Tourism New Zealand had limited insight about the impact of its marketing activity targeting travel agents in nine global markets. To get a better return on marketing investment, the organization needed to determine whether it was covering the right travel agents, and measure the impact of current marketing activity such as training, education and hosting familiarization discovery trips for travel agents that let them experience New Zealand’s popular tourist attractions firsthand.
“Tourism as an industry isn’t known for its analytics. It doesn’t typically do well with data gathering,” says Emil Petrov, strategy manager at Tourism New Zealand. “We had to put the plumbing in before building the house, and we had nothing to build on.”
To help Tourism New Zealand improve the trade sales force’s coverage and impact and determine which travel agents were the best targets and which marketing campaigns were driving the greatest impact, both ZS and Tourism New Zealand collaborated on the approach and took the following steps for all nine markets:
- Gathered travel agency passenger data from major airline data consolidator IATA for the past three years, tracking the customer journey of global tourists who book through travel agents and travel to New Zealand
- Mapped internal CRM customer records to IATA passenger data to produce a global view of the market size and potential of each travel agency
- Analyzed historical campaigns to correlate marketing activity with changes in travel bookings to model the responsiveness and effectiveness of specific marketing activities on individual travel agencies and distribution channels
- Established an analytical framework leveraging multiple data models to predict and improve the coverage and impact of sales and marketing activities, based on market specific business rules
- Created a concise set of KPIs to benchmark New Zealand against competing tourism destinations, normalizing for seasonal and market differences
- Communicated the KPIs to frontline trade managers of all markets using an easy to use Excel dashboard
The major travel agencies and channels, as identified by volume and growth, were evaluated individually, and an optimal sales strategy was developed for each by measuring historical marketing activity responsiveness and comparing that with the cost.

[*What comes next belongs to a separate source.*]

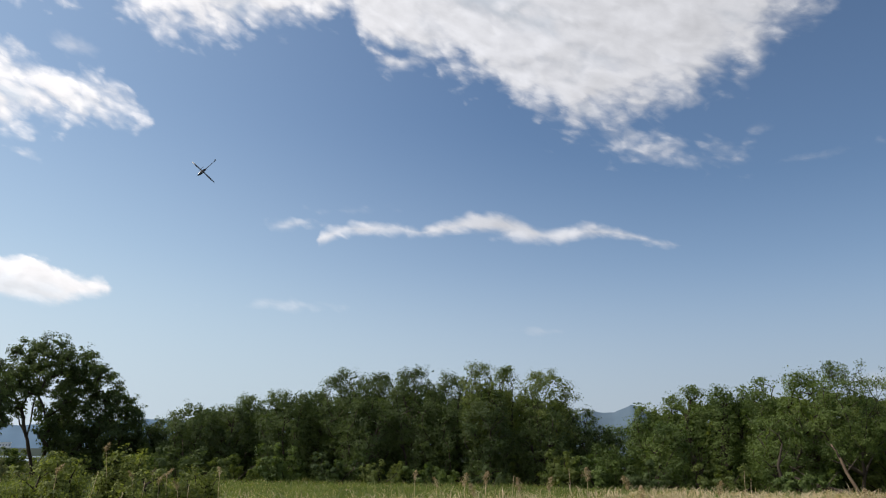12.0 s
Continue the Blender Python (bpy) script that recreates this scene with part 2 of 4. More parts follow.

ZS’s work helped Tourism New Zealand optimize its global marketing efforts by improving the coverage and campaign mix for each account. “It helped us see where to make tradeoffs on where to invest, and showed us which markets we were already covering effectively,” Petrov says.
In the U.S. market, while certain marketing activities seemed to have a higher impact than others, ZS found that more engagement with travel agencies, in general, had a positive impact on sales. Meanwhile, in China, ZS advised Tourism New Zealand not to focus on targeting small travel agents, but instead identify larger travel agents and work with them, as the business from smaller travel agents was not worth the investment.
Tourism New Zealand also was able to measure the impact of marketing efforts such as discovery trips. The data indicated that activity-targeted accounts—those for which Tourism New Zealand hosted discovery trips—generated more visitor volume than their non-targeted counterparts.
ZS’s data gave Tourism New Zealand a better idea of which global travel agencies to target and a foundation on which to build future marketing activities.
“ZS translated the big ideas into an approach that was the right size for our data and our models,” Petrov says. “Distilling everything down into information that we could use in team meetings was also really valuable. ZS provided great analytics and insights that weren’t cookie-cutter, which was a big contribution to our business.”